Harissa is used as the main spice component  in this lamb chili. This Middle Eastern condiment gives chili (even beef chili) amazing flavor and adjustable heat. Two tablespoons of harissa adds a slow, robust burn to a pot of chili. Cut back to 1 tablespoon for less heat, or, use the harissa strictly as a condiment. That way, everyone can give their own bowl of chili as much or as little heat as they want.
Time in the Kitchen: 1.5 hours
- 1 ½ pounds ground lamb (680 g)
- 1 tablespoon extra virgin olive oil  (15 ml)
- 1 white or yellow onion, finely chopped
- 2 garlic cloves, chopped
- 2 red bell peppers, finely chopped
- 1 teaspoon cumin (5 ml)
- ½ teaspoon turmeric  (2.5 ml)
- ¼ teaspoon ground ginger (a pinch)
- ¼ teaspoon cinnamon  (a pinch)
- 1 teaspoon kosher salt, plus more to taste (5 ml)
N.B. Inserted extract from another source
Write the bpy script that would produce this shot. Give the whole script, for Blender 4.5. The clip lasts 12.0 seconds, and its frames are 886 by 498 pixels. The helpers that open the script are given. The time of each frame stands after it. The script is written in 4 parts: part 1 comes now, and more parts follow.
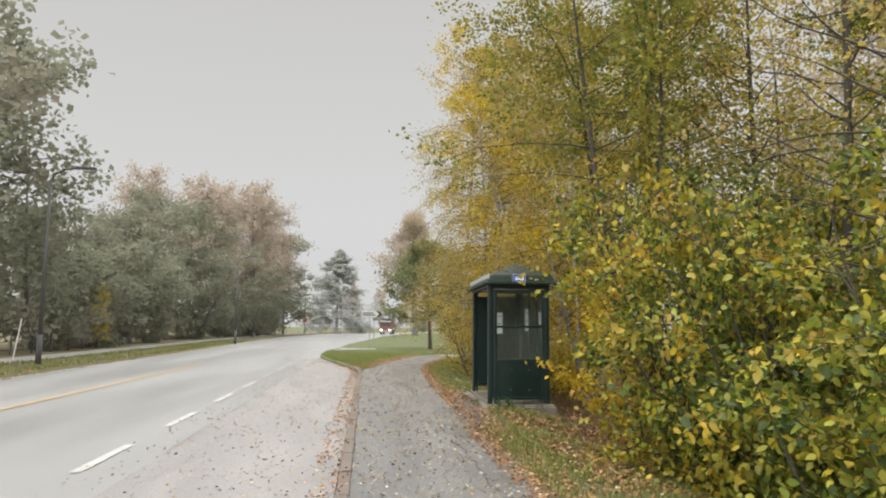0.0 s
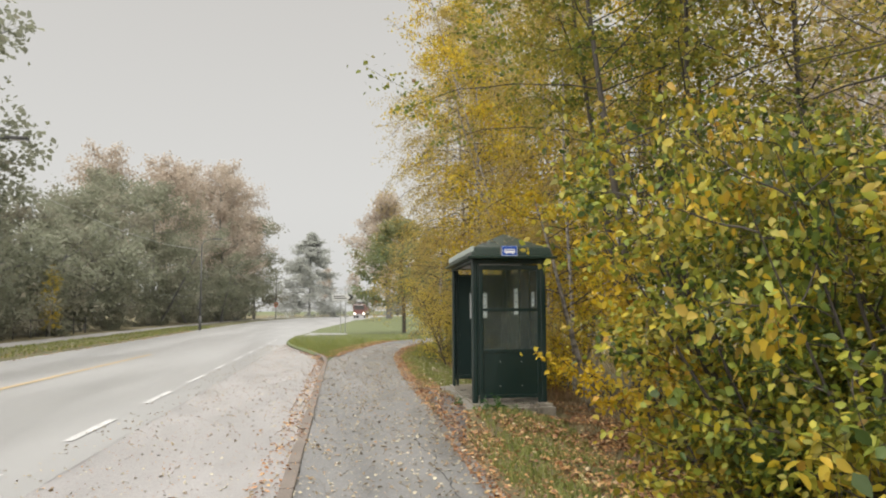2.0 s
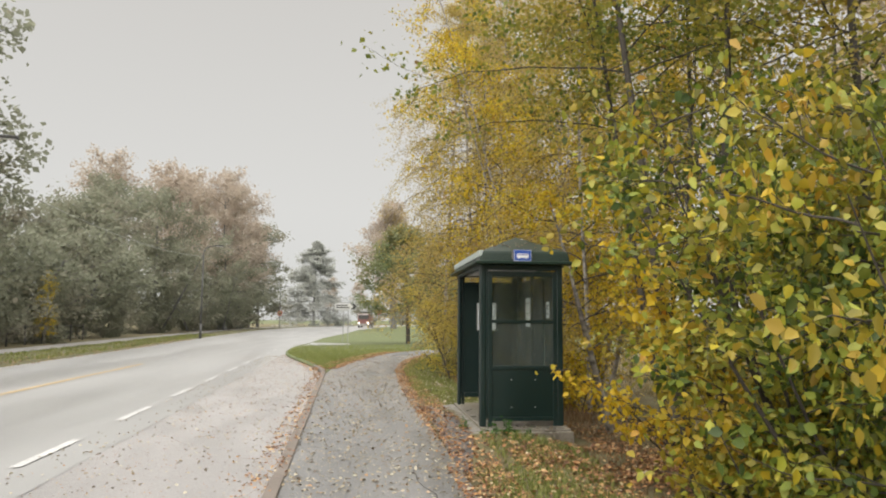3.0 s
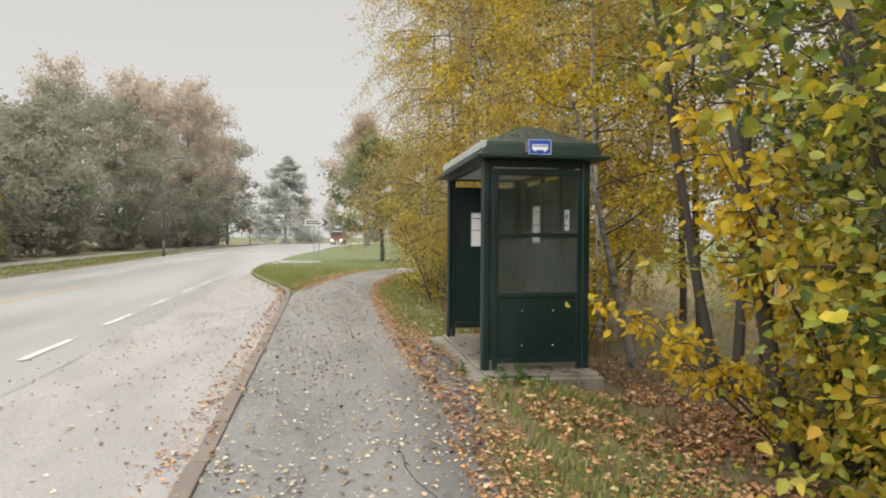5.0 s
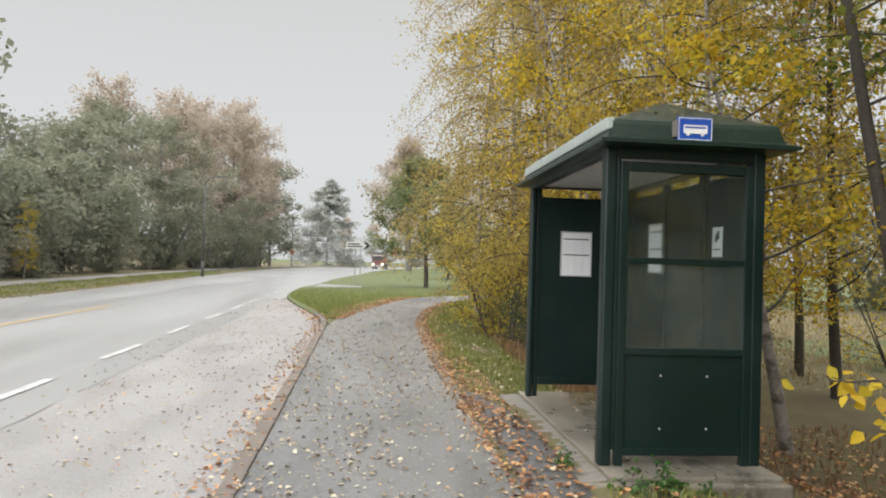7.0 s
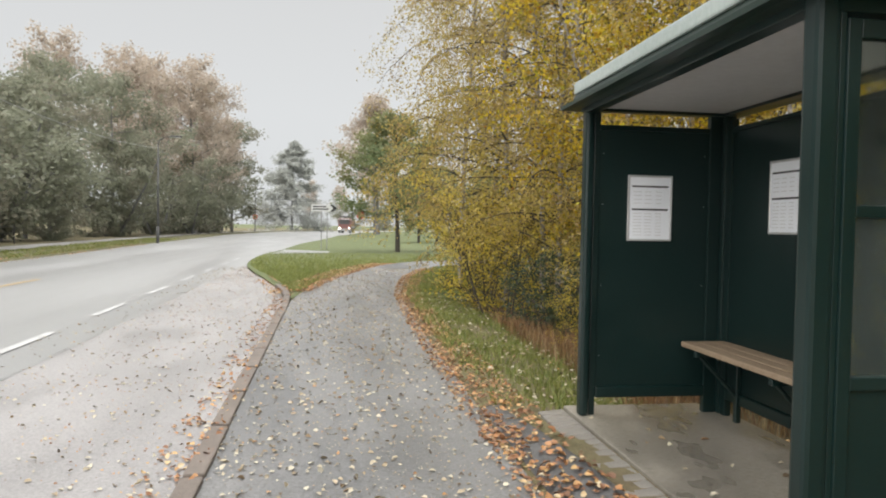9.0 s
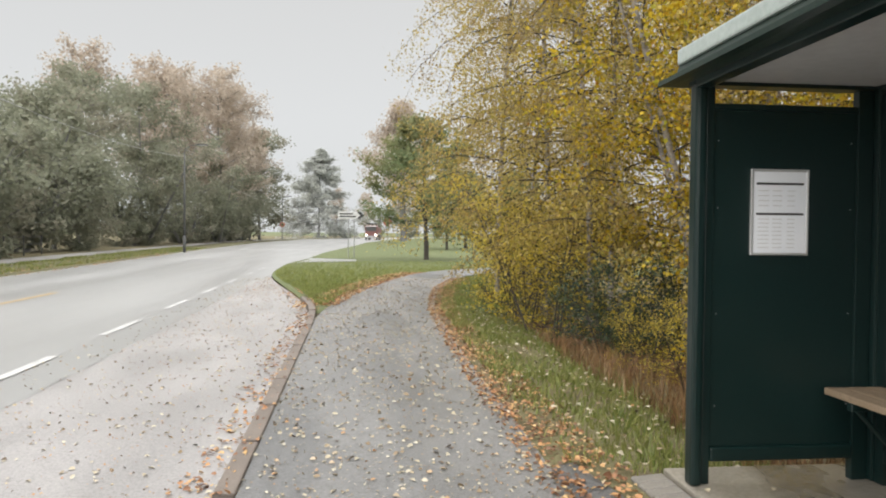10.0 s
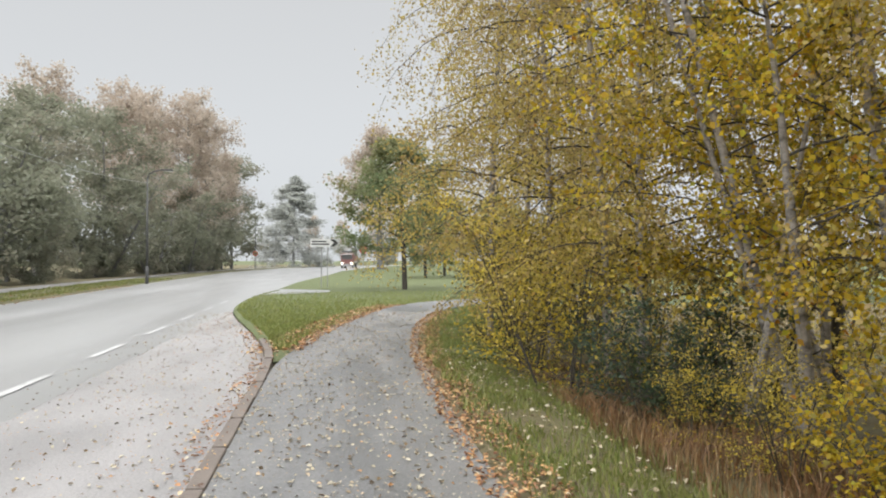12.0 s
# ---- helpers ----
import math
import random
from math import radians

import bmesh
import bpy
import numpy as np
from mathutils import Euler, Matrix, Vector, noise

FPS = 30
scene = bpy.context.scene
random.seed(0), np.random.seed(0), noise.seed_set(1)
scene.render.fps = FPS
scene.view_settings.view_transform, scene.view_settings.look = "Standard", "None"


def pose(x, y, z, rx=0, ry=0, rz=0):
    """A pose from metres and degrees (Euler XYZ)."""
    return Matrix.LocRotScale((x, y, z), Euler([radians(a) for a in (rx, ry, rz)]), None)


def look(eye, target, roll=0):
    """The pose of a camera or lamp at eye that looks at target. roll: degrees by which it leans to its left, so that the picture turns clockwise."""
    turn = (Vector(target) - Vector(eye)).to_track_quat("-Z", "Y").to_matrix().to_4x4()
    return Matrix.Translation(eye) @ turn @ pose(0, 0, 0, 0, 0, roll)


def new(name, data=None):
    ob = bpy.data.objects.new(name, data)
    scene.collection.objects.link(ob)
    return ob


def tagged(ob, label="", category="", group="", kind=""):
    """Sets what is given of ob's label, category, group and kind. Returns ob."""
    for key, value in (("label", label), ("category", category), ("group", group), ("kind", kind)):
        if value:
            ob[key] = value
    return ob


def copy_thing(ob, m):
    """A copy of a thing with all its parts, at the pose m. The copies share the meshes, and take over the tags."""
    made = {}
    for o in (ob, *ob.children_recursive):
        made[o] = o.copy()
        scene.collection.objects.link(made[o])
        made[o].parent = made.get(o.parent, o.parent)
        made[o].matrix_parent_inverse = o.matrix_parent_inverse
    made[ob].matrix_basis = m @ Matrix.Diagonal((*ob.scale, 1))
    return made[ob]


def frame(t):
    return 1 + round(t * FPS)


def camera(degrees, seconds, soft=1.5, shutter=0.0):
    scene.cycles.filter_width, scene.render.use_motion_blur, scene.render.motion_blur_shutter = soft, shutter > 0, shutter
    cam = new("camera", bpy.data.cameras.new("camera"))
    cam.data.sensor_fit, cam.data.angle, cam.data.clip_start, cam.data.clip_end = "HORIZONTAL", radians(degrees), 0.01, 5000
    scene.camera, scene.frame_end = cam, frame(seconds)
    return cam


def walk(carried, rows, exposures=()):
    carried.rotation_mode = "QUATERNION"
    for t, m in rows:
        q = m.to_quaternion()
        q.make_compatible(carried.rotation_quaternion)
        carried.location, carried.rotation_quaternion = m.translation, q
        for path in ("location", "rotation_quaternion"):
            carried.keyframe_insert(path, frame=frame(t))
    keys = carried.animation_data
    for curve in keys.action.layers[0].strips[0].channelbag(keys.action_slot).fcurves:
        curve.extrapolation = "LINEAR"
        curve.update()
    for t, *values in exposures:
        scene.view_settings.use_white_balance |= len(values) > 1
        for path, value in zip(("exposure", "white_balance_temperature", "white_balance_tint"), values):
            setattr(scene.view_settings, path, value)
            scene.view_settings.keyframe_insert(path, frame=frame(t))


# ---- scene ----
cam = camera(64.6, 12.0, soft=2.0)
METRES, EYE, TILT, LEAN, TURN = 14.0, 1.5, 0.0, 0.0, -6.1
ROWS = [
    (0.0, 0.0, 0.0, 0.0, -0.05, 6.38, -0.45),
    (0.5, 0.004, 0.0412, 0.0013, -2.08, 5.95, -1.24),
    (1.0, 0.0022, 0.0852, 0.0018, -2.96, 3.89, -0.45),
    (1.5, 0.0037, 0.1264, 0.0029, -3.3, 3.54, 0.31),
    (2.0, 0.0004, 0.1653, 0.0016, -2.11, 4.97, 0.22),
    (2.5, 0.0018, 0.2048, 0.0025, -1.05, 6.35, -0.47),
    (4.5, 0.0022, 0.3738, -0.0004, -5.14, 0.43, -0.28),
    (5.0, -0.003, 0.4157, -0.0008, -3.86, -0.93, -0.32),
    (5.5, -0.006, 0.464, 0.0004, -2.87, 0.61, -0.63),
    (6.0, -0.0108, 0.5025, -0.0001, -0.76, 1.04, 0.18),
    (6.5, -0.013, 0.5445, -0.0011, -1.65, 1.41, -0.65),
    (7.0, -0.0209, 0.5838, -0.0027, -0.55, 1.18, -1.74),
    (9.0, -0.0426, 0.7521, -0.0042, -3.29, -1.8, -1.03),
    (9.5, -0.0452, 0.7907, -0.0035, -2.59, -1.82, -1.01),
    (10.0, -0.053, 0.8334, -0.0019, -1.16, -1.33, -0.52),
    (10.5, -0.0556, 0.8758, -0.0023, -1.62, -0.97, 1.12),
    (11.0, -0.0569, 0.9166, -0.0016, -3.39, -1.19, 1.82),
    (11.5, -0.057, 0.9575, -0.0015, -6.57, -1.23, 2.36),
    (12.0, -0.0587, 0.9949, -0.0001, -3.06, 0.9, 0.05),
]
walk(cam, [(t, pose(0, 0, EYE, TILT, LEAN, TURN) @ pose(METRES * x, METRES * y, METRES * z, 90 + pitch, roll, yaw)) for t, x, y, z, yaw, pitch, roll in ROWS],
     exposures=((0.0, 0.0, 6620, 10), (2.0, 0.03, 6780, 10), (4.8, 0.09, 6780, 10), (6.2, 0.09, 6500, 10), (7.0, 0.10, 6460, 10), (9.5, 0.15, 6480, 10), (11.2, 0.17, 6560, 10), (12.0, 0.12, 6330, 10)))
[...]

- 1 14.5 ounce can diced tomato (425 g)
- 1 cup water (240 ml)
- 2 tablespoons harissa, or more or less to taste (15 ml)
- Chopped cilantro, for garnish
Warm the olive oil over medium-high heat then add the onion, garlic and red pepper. Saute until onion is soft, about 5 minutes.
Add cumin, turmeric, ground ginger and cinnamon. Cook 1 minute, stirring the spices into the onions. Add ground meat and season with salt.
Break up the ground meat as it cooks. When it is almost cooked through and barely pink, add the can of diced tomato, water and harissa.
Simmer gently, with a lid just barely cracked, for 1 hour. Stir occasionally.
Top with cilantro and serve, with harissa on the side.